Written exercise: Repeat the listing that follows, character for character, minus the pictures.

Dataset content:
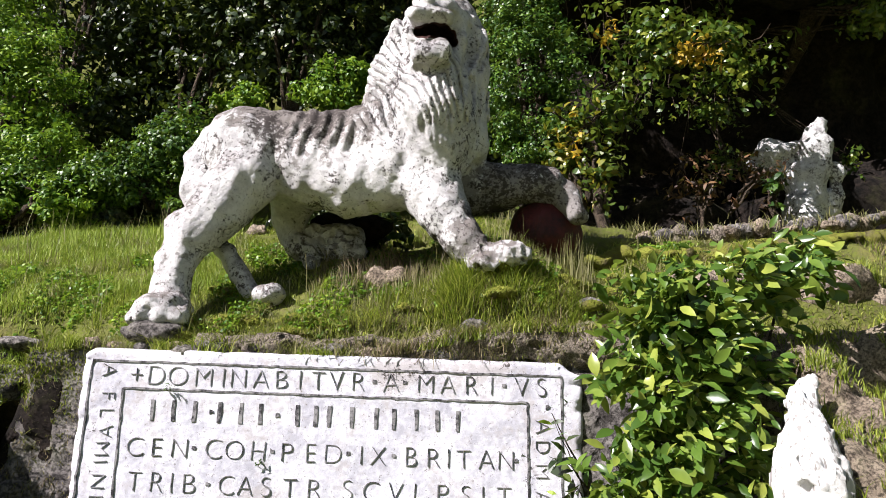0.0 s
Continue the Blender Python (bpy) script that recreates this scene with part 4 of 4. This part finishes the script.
bush("bush", "bright green bush behind the lion's back", "bush",
     (((-1.134, 10, 6.184), (0.45, 0.4, 0.45), 40, 90, 0.18), ((-2.348, 10.2, 6.059), (0.35, 0.3, 0.22), 20, 80, 0.14)), LEAF_LIGHT, 0.085, 0.04, 121)
# near-black leaves fill the gap that is only shade behind the belly
bush("bush", "dark weedy growth behind the lion's belly", "bush",
     (((-0.941, 8.3, 3.958), (0.75, 0.3, 0.26), 60, 16, 0.13), ((-0.39, 8, 3.816), (0.35, 0.25, 0.22), 24, 16, 0.12), ((-0.56, 7.7, 3.574), (0.42, 0.16, 0.16), 30, 16, 0.11)), LEAF_SHADED, 0.11, 0.045, 125, None, 0.2, 0.7, 0.0, 0.3)
bush("tree", "dense small-leaved green tree beside the lion's mane", "tree",
     (((1.356, 9.6, 6.267), (0.75, 0.5, 1.1), 110, 110, 0.2), ((1.231, 9.8, 7.344), (0.7, 0.6, 0.8), 70, 110, 0.22), ((1.454, 9.3, 5.303), (0.5, 0.4, 0.35), 40, 90, 0.16)), LEAF_TREE, 0.065, 0.03, 131)
bush("bush", "yellowing broad-leaved bush by the terrace", "bush",
     (((2.003, 8.7, 4.75), (0.34, 0.3, 0.60), 44, 9, 0.17), ((1.79, 8.9, 5.231), (0.40, 0.3, 0.40), 34, 9, 0.17), ((1.655, 8.9, 4.91), (0.3, 0.2, 0.25), 20, 9, 0.15)), LEAF_YELLOW, 0.13, 0.06, 141, None, 0.3, 0.6, 0.0)
bush("vine", "hanging green and yellow leafy vines over the cliff", "vine",
     (((2.799, 9, 6.495), (1.15, 0.5, 0.85), 120, 9, 0.22), ((4.19, 9.9, 6.8), (0.85, 0.35, 0.95), 80, 8, 0.24), ((3.605, 8.9, 6.556), (0.40, 0.2, 0.16), 24, 14, 0.13), ((5.531, 9, 7.09), (0.35, 0.3, 0.4), 26, 10, 0.18), ((2.225, 9, 5.724), (0.3, 0.3, 0.7), 30, 8, 0.18)), LEAF_VINE, 0.13, 0.062, 151, (4.5, 10.9, 8.2), 0.8, 0.7, 0.0, 0.35)
bush("vine", "golden yellow dying leaves on a hanging vine", "vine",
     (((3.281, 8.8, 6.338), (0.75, 0.2, 0.28), 34, 5, 0.12), ((1.749, 8.7, 5.012), (0.25, 0.2, 0.4), 6, 5, 0.12), ((2.195, 8.8, 6.51), (0.3, 0.2, 0.3), 8, 5, 0.10)), LEAF_GOLD, 0.105, 0.045, 156, (2.9, 9.6, 6.9), 0.8, 0.8, 0.0, 0.25)
vine_strands = []
for i in range(14):
    x, z = random.uniform(1.9, 4.3), random.uniform(4.9, 6.4)
    vine_strands.append([((x, 10.0, 8.2), 0.010), ((x + random.uniform(-0.2, 0.2), 9.9, (z + 8.2) / 2), 0.008), ((x + random.uniform(-0.3, 0.3), 9.9, z), 0.004)])
for st in vine_strands:
    tagged(new("hanging_root", stems("hanging_root", [st], BARK, 5, 0.05)), "thin brown aerial root hanging down the cliff", "root", "hanging roots")
bush("creeper", "sparse small-leaved creeper trailing over the dark cliff", "creeper",
     (((2.691, 10, 6.036), (0.75, 0.25, 0.50), 70, 6, 0.16), ((3.871, 10.1, 6.131), (0.60, 0.25, 0.40), 60, 6, 0.15), ((3.982, 9.9, 5.338), (0.55, 0.2, 0.35), 44, 6, 0.14), ((5.724, 10.2, 5.52), (0.35, 0.2, 0.5), 26, 5, 0.14), ((5.755, 9.6, 7.209), (0.40, 0.2, 0.30), 24, 6, 0.15)), LEAF_VINE, 0.085, 0.042, 158, (3.731, 10.9, 7.738), 0.7, 0.8, 0.0, 0.25)
bush("bush", "sparse dead brown scrub at the cliff foot", "bush",
     (((3.416, 9.4, 4.835), (0.8, 0.3, 0.38), 42, 9, 0.16), ((4.128, 9.4, 5.009), (0.35, 0.2, 0.4), 24, 9, 0.15)), LEAF_DEAD, 0.11, 0.035, 161, None, 0.5, 0.8, 0.0, 0.4)
bush("bush", "small leafy bush by the whitewashed rock", "bush",
     (((4.252, 9.3, 4.871), (0.16, 0.12, 0.28), 10, 7, 0.12),), LEAF_MID, 0.13, 0.06, 165, None, 0.5, 0.7, 0.0, 0.3)
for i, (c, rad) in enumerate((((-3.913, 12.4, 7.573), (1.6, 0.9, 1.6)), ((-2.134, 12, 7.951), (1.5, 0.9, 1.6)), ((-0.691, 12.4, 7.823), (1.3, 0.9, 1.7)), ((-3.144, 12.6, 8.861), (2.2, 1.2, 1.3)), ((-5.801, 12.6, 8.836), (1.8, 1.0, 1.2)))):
    bush("tree", "dark glossy-leaved woodland tree in deep shade", "tree", ((c, rad, 110, 26, 0.3),), LEAF_SHADED, 0.15, 0.07, 171 + i * 3)
# canopies above the view, over the slope's back edge, added to shade wood and cliff
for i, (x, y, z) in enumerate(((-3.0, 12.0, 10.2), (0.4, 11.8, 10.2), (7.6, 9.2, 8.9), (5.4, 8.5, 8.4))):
    bush("tree", "tall dark woodland tree with a broad canopy", "tree", (((x, y, z), (1.9, 1.4, 0.9), 240, 40, 0.45),), LEAF_SHADED, 0.22, 0.11, 201 + i, (x, 14.0, float(ground_z(np.array(x), np.array(14.0)))))
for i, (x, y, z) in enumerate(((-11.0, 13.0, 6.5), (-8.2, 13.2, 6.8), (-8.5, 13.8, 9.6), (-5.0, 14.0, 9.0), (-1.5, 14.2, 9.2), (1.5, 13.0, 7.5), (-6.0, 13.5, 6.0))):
    bush("tree", "woodland tree closing the view behind the meadow", "tree", (((x, y, z), (2.0, 1.2, 2.2), 170, 40, 0.42),), LEAF_SHADED, 0.18, 0.09, 301 + i * 2)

Finished exercise:
0.0 s
Continue the Blender Python (bpy) script that recreates this scene with part 4 of 4. This part finishes the script.
bush("bush", "bright green bush behind the lion's back", "bush",
     (((-1.134, 10, 6.184), (0.45, 0.4, 0.45), 40, 90, 0.18), ((-2.348, 10.2, 6.059), (0.35, 0.3, 0.22), 20, 80, 0.14)), LEAF_LIGHT, 0.085, 0.04, 121)
# near-black leaves fill the gap that is only shade behind the belly
bush("bush", "dark weedy growth behind the lion's belly", "bush",
     (((-0.941, 8.3, 3.958), (0.75, 0.3, 0.26), 60, 16, 0.13), ((-0.39, 8, 3.816), (0.35, 0.25, 0.22), 24, 16, 0.12), ((-0.56, 7.7, 3.574), (0.42, 0.16, 0.16), 30, 16, 0.11)), LEAF_SHADED, 0.11, 0.045, 125, None, 0.2, 0.7, 0.0, 0.3)
bush("tree", "dense small-leaved green tree beside the lion's mane", "tree",
     (((1.356, 9.6, 6.267), (0.75, 0.5, 1.1), 110, 110, 0.2), ((1.231, 9.8, 7.344), (0.7, 0.6, 0.8), 70, 110, 0.22), ((1.454, 9.3, 5.303), (0.5, 0.4, 0.35), 40, 90, 0.16)), LEAF_TREE, 0.065, 0.03, 131)
bush("bush", "yellowing broad-leaved bush by the terrace", "bush",
     (((2.003, 8.7, 4.75), (0.34, 0.3, 0.60), 44, 9, 0.17), ((1.79, 8.9, 5.231), (0.40, 0.3, 0.40), 34, 9, 0.17), ((1.655, 8.9, 4.91), (0.3, 0.2, 0.25), 20, 9, 0.15)), LEAF_YELLOW, 0.13, 0.06, 141, None, 0.3, 0.6, 0.0)
bush("vine", "hanging green and yellow leafy vines over the cliff", "vine",
     (((2.799, 9, 6.495), (1.15, 0.5, 0.85), 120, 9, 0.22), ((4.19, 9.9, 6.8), (0.85, 0.35, 0.95), 80, 8, 0.24), ((3.605, 8.9, 6.556), (0.40, 0.2, 0.16), 24, 14, 0.13), ((5.531, 9, 7.09), (0.35, 0.3, 0.4), 26, 10, 0.18), ((2.225, 9, 5.724), (0.3, 0.3, 0.7), 30, 8, 0.18)), LEAF_VINE, 0.13, 0.062, 151, (4.5, 10.9, 8.2), 0.8, 0.7, 0.0, 0.35)
bush("vine", "golden yellow dying leaves on a hanging vine", "vine",
     (((3.281, 8.8, 6.338), (0.75, 0.2, 0.28), 34, 5, 0.12), ((1.749, 8.7, 5.012), (0.25, 0.2, 0.4), 6, 5, 0.12), ((2.195, 8.8, 6.51), (0.3, 0.2, 0.3), 8, 5, 0.10)), LEAF_GOLD, 0.105, 0.045, 156, (2.9, 9.6, 6.9), 0.8, 0.8, 0.0, 0.25)
vine_strands = []
for i in range(14):
    x, z = random.uniform(1.9, 4.3), random.uniform(4.9, 6.4)
    vine_strands.append([((x, 10.0, 8.2), 0.010), ((x + random.uniform(-0.2, 0.2), 9.9, (z + 8.2) / 2), 0.008), ((x + random.uniform(-0.3, 0.3), 9.9, z), 0.004)])
for st in vine_strands:
    tagged(new("hanging_root", stems("hanging_root", [st], BARK, 5, 0.05)), "thin brown aerial root hanging down the cliff", "root", "hanging roots")
bush("creeper", "sparse small-leaved creeper trailing over the dark cliff", "creeper",
     (((2.691, 10, 6.036), (0.75, 0.25, 0.50), 70, 6, 0.16), ((3.871, 10.1, 6.131), (0.60, 0.25, 0.40), 60, 6, 0.15), ((3.982, 9.9, 5.338), (0.55, 0.2, 0.35), 44, 6, 0.14), ((5.724, 10.2, 5.52), (0.35, 0.2, 0.5), 26, 5, 0.14), ((5.755, 9.6, 7.209), (0.40, 0.2, 0.30), 24, 6, 0.15)), LEAF_VINE, 0.085, 0.042, 158, (3.731, 10.9, 7.738), 0.7, 0.8, 0.0, 0.25)
bush("bush", "sparse dead brown scrub at the cliff foot", "bush",
     (((3.416, 9.4, 4.835), (0.8, 0.3, 0.38), 42, 9, 0.16), ((4.128, 9.4, 5.009), (0.35, 0.2, 0.4), 24, 9, 0.15)), LEAF_DEAD, 0.11, 0.035, 161, None, 0.5, 0.8, 0.0, 0.4)
bush("bush", "small leafy bush by the whitewashed rock", "bush",
     (((4.252, 9.3, 4.871), (0.16, 0.12, 0.28), 10, 7, 0.12),), LEAF_MID, 0.13, 0.06, 165, None, 0.5, 0.7, 0.0, 0.3)
for i, (c, rad) in enumerate((((-3.913, 12.4, 7.573), (1.6, 0.9, 1.6)), ((-2.134, 12, 7.951), (1.5, 0.9, 1.6)), ((-0.691, 12.4, 7.823), (1.3, 0.9, 1.7)), ((-3.144, 12.6, 8.861), (2.2, 1.2, 1.3)), ((-5.801, 12.6, 8.836), (1.8, 1.0, 1.2)))):
    bush("tree", "dark glossy-leaved woodland tree in deep shade", "tree", ((c, rad, 110, 26, 0.3),), LEAF_SHADED, 0.15, 0.07, 171 + i * 3)
# canopies above the view, over the slope's back edge, added to shade wood and cliff
for i, (x, y, z) in enumerate(((-3.0, 12.0, 10.2), (0.4, 11.8, 10.2), (7.6, 9.2, 8.9), (5.4, 8.5, 8.4))):
    bush("tree", "tall dark woodland tree with a broad canopy", "tree", (((x, y, z), (1.9, 1.4, 0.9), 240, 40, 0.45),), LEAF_SHADED, 0.22, 0.11, 201 + i, (x, 14.0, float(ground_z(np.array(x), np.array(14.0)))))
for i, (x, y, z) in enumerate(((-11.0, 13.0, 6.5), (-8.2, 13.2, 6.8), (-8.5, 13.8, 9.6), (-5.0, 14.0, 9.0), (-1.5, 14.2, 9.2), (1.5, 13.0, 7.5), (-6.0, 13.5, 6.0))):
    bush("tree", "woodland tree closing the view behind the meadow", "tree", (((x, y, z), (2.0, 1.2, 2.2), 170, 40, 0.42),), LEAF_SHADED, 0.18, 0.09, 301 + i * 2)